Lorsqu'il l'embrasse sur les cuisses, Marie-Blanche se laisse faire. "Je ne lui ai opposé que mon silence". Au rendez-vous suivant, elle se présente avec son mari. "C'était ma façon de lui dire non, je pensais qu'il allait comprendre". Mais son mari ne l'accompagne pas à celui d'après et les assauts du docteur Hazout reprennent. "J'étais en plein traitement, je ne pouvais pas envisager d'arrêter les consultations". En même temps, dit-elle, "je savais que j'allais devoir y passer pour avoir mon bébé."
Lorsque Me Caroline Toby, qui assure la défense d'André Hazout avec Me Francis Szpiner, lui demande: "Vous savez que vous allez 'y passer' et vous ne demandez pas à votre mari ou à une amie de vous accompagner ?", elle répond avec une brûlante lucidité : "J'ai tellement honte. J'aurais dû le faire. Mais j'allais voir un médecin, pas un homme !"
Appelé à réagir à la barre après chacune de ces dépositions, l'accusé s'en tient toujours à la même ligne de défense. "Je reconnais avoir eu un comportement anormal dans la mesure où ces relations se sont produites dans le cadre de mes fonctions. Si embrasser sur les cuisses est une agression sexuelle, alors oui, j'ai fait une agression sexuelle. Mais je ne les ai ni forcées, ni contraintes, ni surprises [la définition pénale du viol]. A aucun moment, je n'ai senti de réticences", assure-t-il.
D'une voix plus dure, il ajoute : "Elles essaient d'exorciser une relation extra-conjugale. Elles revisitent tout. Elles me reprochent tout ce qui ne va pas bien dans leur vie, leur divorce, l'échec de la maternité." Il se montre encore plus tranchant à propos d'une autre partie civile, Marie-Cécile, qui a enclenché toute l'affaire en déposant plainte contre lui en 2005 : "Je suis convaincue que si elle avait réussi à être enceinte, je ne serais pas là et elle dirait même que je suis le bon Dieu."
Une vingtaine d'autres femmes sont attendues à la barre au fil des prochaines audiences. Certaines, comme Emmanuelle qui a subi des gestes déplacés de la part du docteur Hazout, ont délibérément choisi de ne pas se constituer partie civile mais ont souhaité témoigner pendant l'enquête "pour que ça s'arrête".
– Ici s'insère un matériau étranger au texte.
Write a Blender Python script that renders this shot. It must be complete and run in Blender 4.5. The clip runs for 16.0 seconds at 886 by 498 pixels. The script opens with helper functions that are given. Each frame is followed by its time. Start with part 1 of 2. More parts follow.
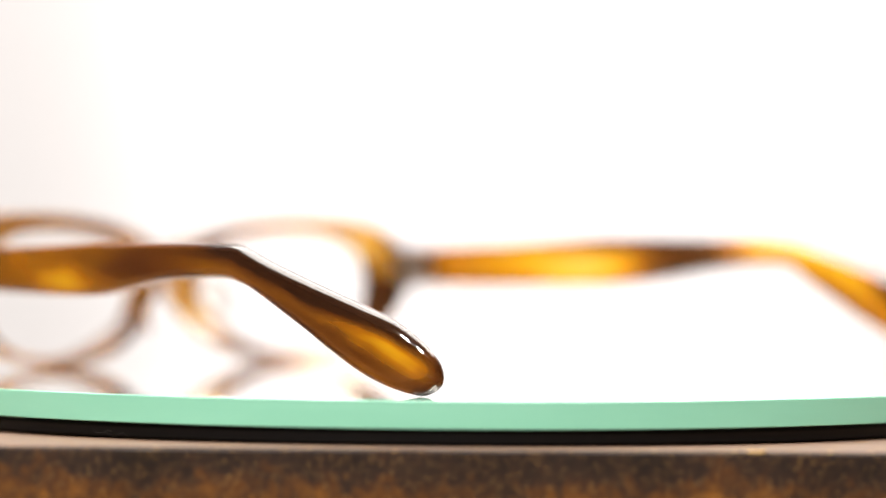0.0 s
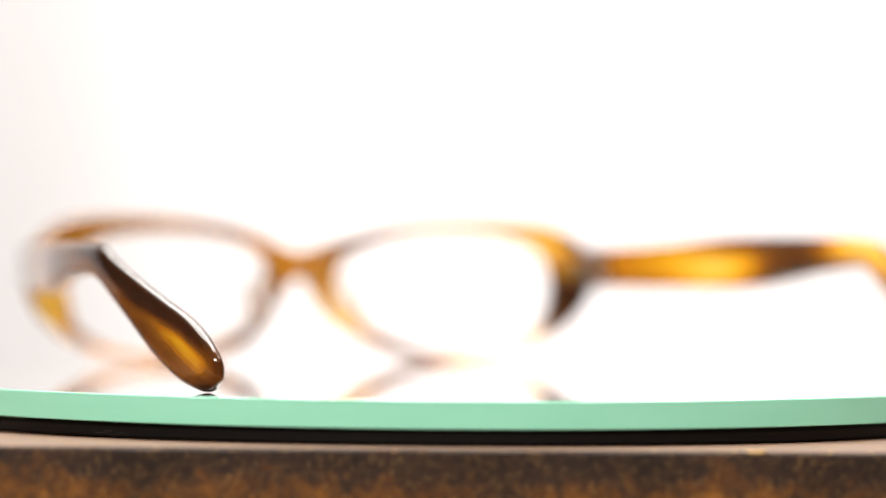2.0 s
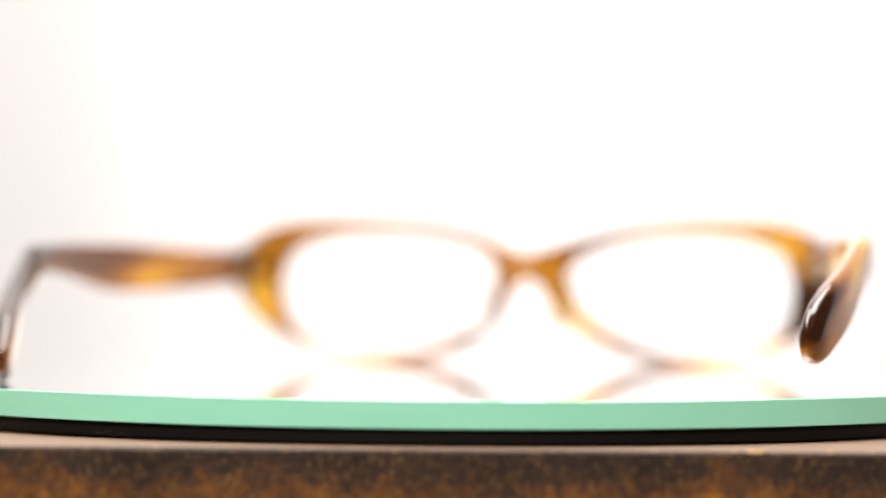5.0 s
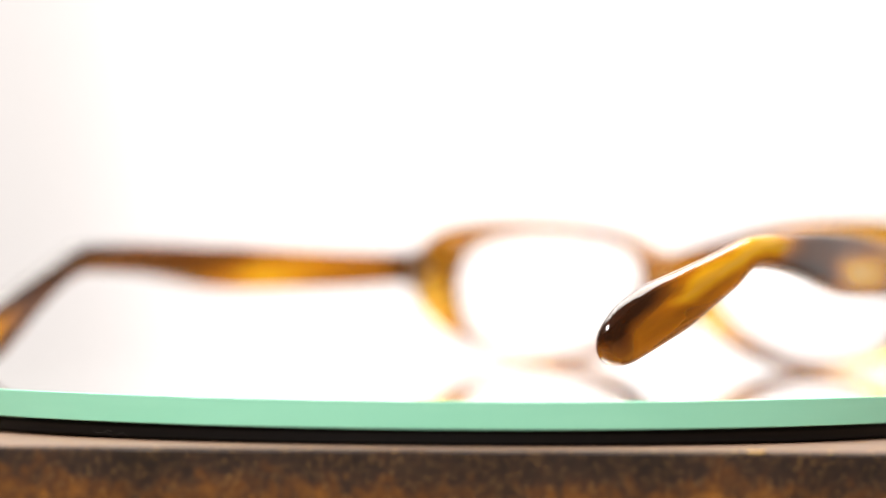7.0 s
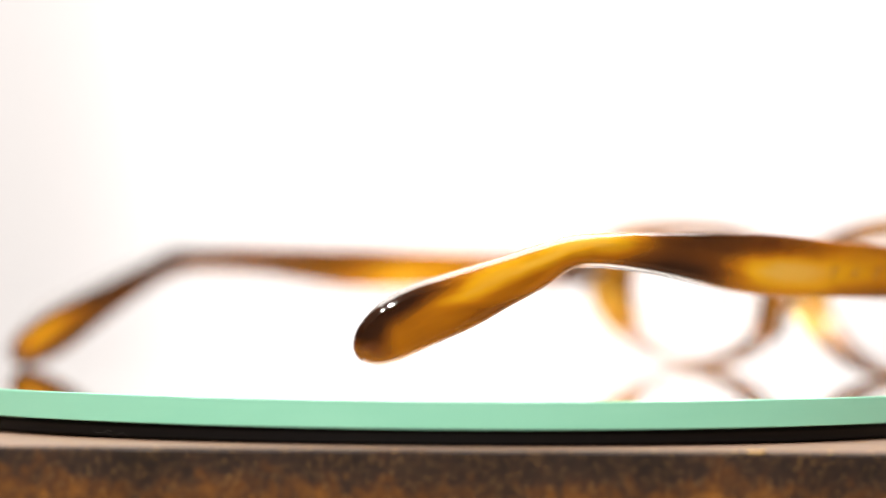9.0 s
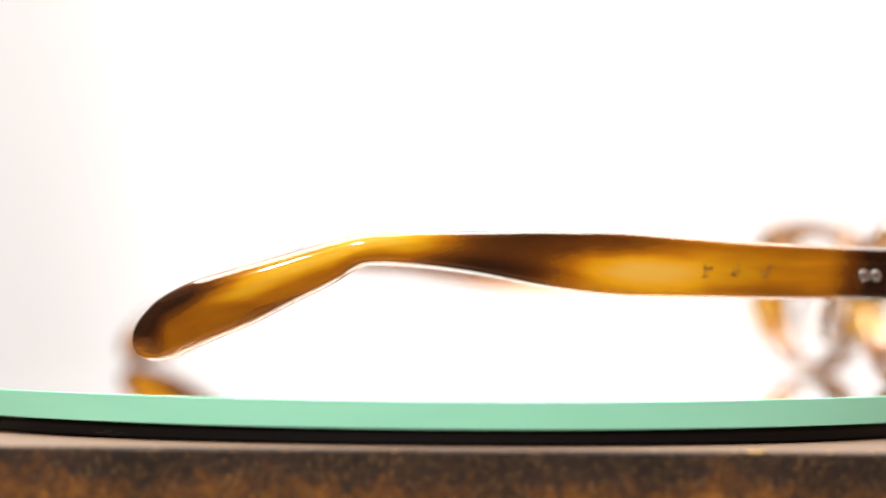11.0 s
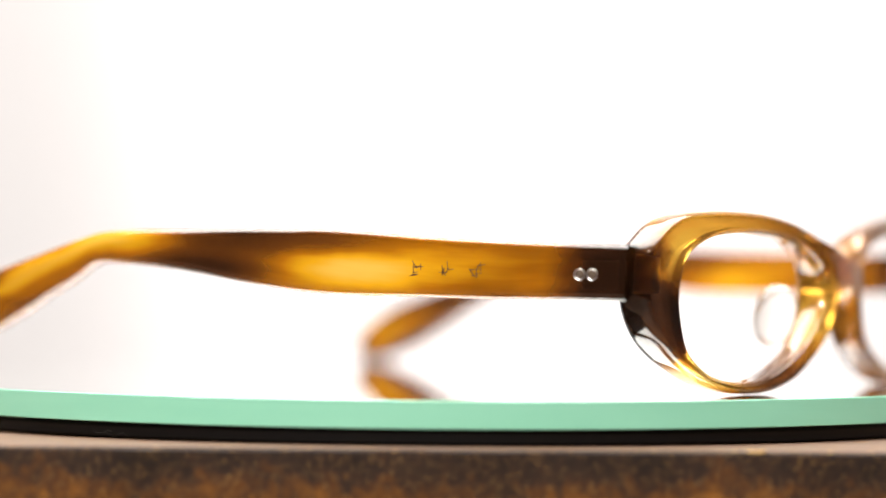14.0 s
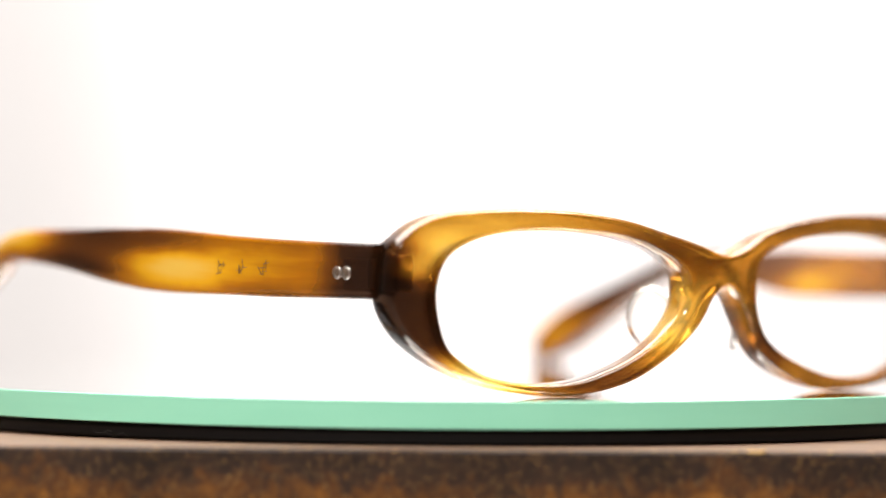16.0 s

D'autres, plus nombreuses, ont déposé plainte mais se sont vu opposer la prescription des atteintes sexuelles qu'elles dénoncent. L'accumulation de ces témoignages sur les dérives du célèbre praticien, ses tentatives répétées de satisfaire ses désirs avec ses patientes, pèseront sans doute lourd pendant le délibéré. Mais comme dans toutes les audiences criminelles, et avec une acuité particulière dans ce dossier, la cour et les jurés devront s'interroger, au cas par cas, sur ce qui relève de la réprobation morale et ce qui entre dans le champ de la condamnation pénale.